I dunno, a lot of people have faith in stuff they have evidence for but have trouble believing in. As an abuse survivor, it's a daily struggle for me to believe I have innate self-worth. I don't think I should try to argue myself out of that.

I agree, though, that such skepticism is necessary for love, spirituality, and other times when you're acting on strong feelings and need to review the evidence before acting. I hit it off with my girlfriend almost immediately, so well we both thought it was Twilight Zone level uncanny, which made me terrified that I'd find out this person I loved ate kittens for breakfast or something. I spent a long time finding out more about her before I confessed my feelings to her.

Likewise, I've lived a charmed life in many ways. So many doors conveniently opened to get me out of my past life; uncanny coincidences and serendipities that were hard to dismiss, to the point where Inari (my personal deity) practically signed her name on my blessings. Which, of course, made me terrified that it was all going to be taken away from me.

In this case, my faith in her is more like rocking back and forth in the corner telling myself "It's going to be okay, it's going to be okay," after being pulled out of a war zone. And seeing the material reasons for why I have what I need now -- the way society's organized for my benefit -- helps reinforce my sense of security, instead of making me doubt that Inari loves me.

I understand it seems silly to some.
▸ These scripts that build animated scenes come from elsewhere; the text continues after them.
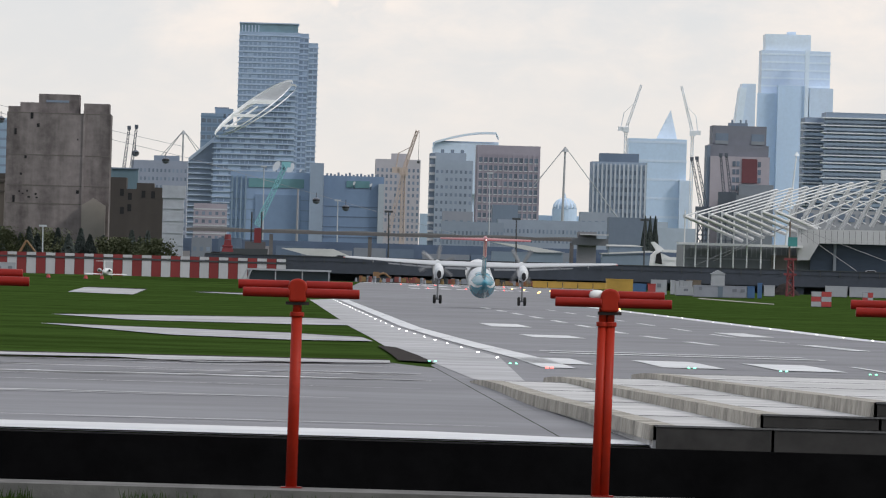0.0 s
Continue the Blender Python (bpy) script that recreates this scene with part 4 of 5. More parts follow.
mast("ochre-grey dome mast with stay cables", (-31.699, 3500, 53.924), -0.3, [(-42.388, 3500, 41.214), (-40.77, 3506, 41.317)], [(-25.197, 3500, 46.679), (-26.066, 3506, 45.887)], OLD_YELLOW)
mast("ochre-grey dome mast with stay cables", (93.727, 2950, 44.331), -0.6, [(84.035, 2950, 31.638), (85.244, 2956, 33.147)], [(113.55, 2950, 19.129)], OLD_YELLOW)
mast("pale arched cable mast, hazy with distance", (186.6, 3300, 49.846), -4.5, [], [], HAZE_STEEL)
CABLE = mat("cable_grey", (0.3, 0.3, 0.32), 0.5, grain=0.0, stain=0.0, bump=0.0)
t = thing("cableway", "thin grey cableway ropes over the dock", "cableway", (0, 2800, 0))
for a, b in (((-84.075, 2800, 48.422), (-24.67, 2800, 35.931)), ((-84.126, 2800, 50.618), (-24.74, 2800, 38.972)), ((-82.577, 2800, 50.471), (-130.0, 2800, 57.9)), ((-24.67, 2800, 35.931), (70.0, 2800, 12.0))):
    part("support_mast", Shape().rod((a[0] * 0.64 + b[0] * 0.36, 0, 0), (a[0] * 0.64 + b[0] * 0.36, 0, a[2] * 0.64 + b[2] * 0.36), 0.5, 0.3, 8), CABLE, t)
    part("rope", Shape().rod(Vector(a) - Vector((0, 2800, 0)), Vector(b) - Vector((0, 2800, 0)), 0.06, 0.06, 4), CABLE, t)
gondolas = []
for px, pz in ((-79.958, 45.645), (-39.5, 36.7), (-30.4, 34.8), (14.9, 24.1), (23.8, 22.2)):
    t = thing("cable_car", "dark rounded cable car cabin on its rope", "cable car", (px, 2800, pz), "cable cars")
    gondolas.append(t)
    part("cabin", Shape().rings([[(r * math.cos(a * math.pi / 6), r * math.sin(a * math.pi / 6), h) for a in range(12)] for r, h in ((0.4, -1.0), (0.95, -0.6), (1.1, 0), (0.9, 0.6), (0.35, 0.9))]), mat("cabin_shell", (0.12, 0.13, 0.16), 0.35, bump=0), t, smooth=True)
    part("window_band", Shape().rod((0, 0, -0.1), (0, 0, 0.35), 1.12, 1.05, 12), HOLE, t)
    part("hanger", Shape().rod((0, 0, 0.8), (0, 0, 2.4), 0.1), BLACKISH, t)

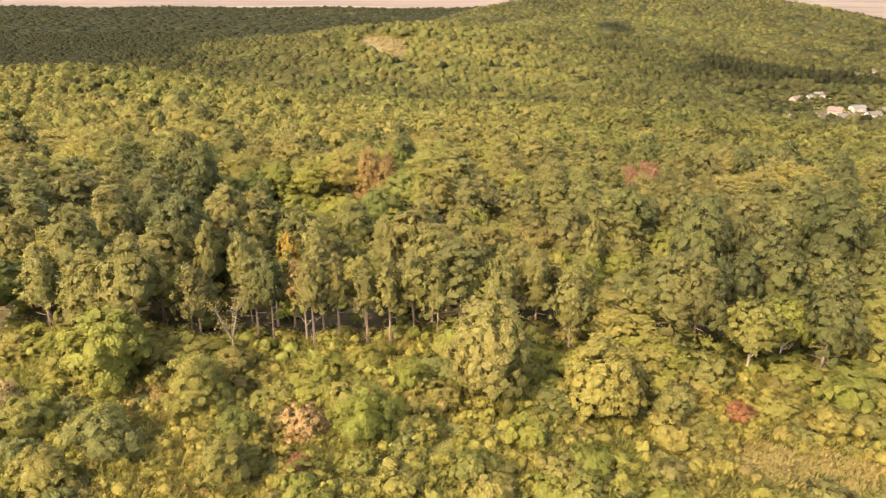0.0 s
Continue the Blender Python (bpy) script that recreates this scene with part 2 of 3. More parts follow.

But I don't see any reason why I can't hold materialist and magical views at the same time, or regard the one as the "how" and the other as the "why," even while remaining aware that it's based on my subjective experience. Because everyone else's worldviews are formed by theirs, the lenses through which they see evidence, and I don't feel it's inherently wrong to reverence the forces that shape your world. Or their anthropomorphizations.

An atheist might not need to, but I've found that atheism just doesn't work for me. I'd rather not guilt myself into trying to do it again.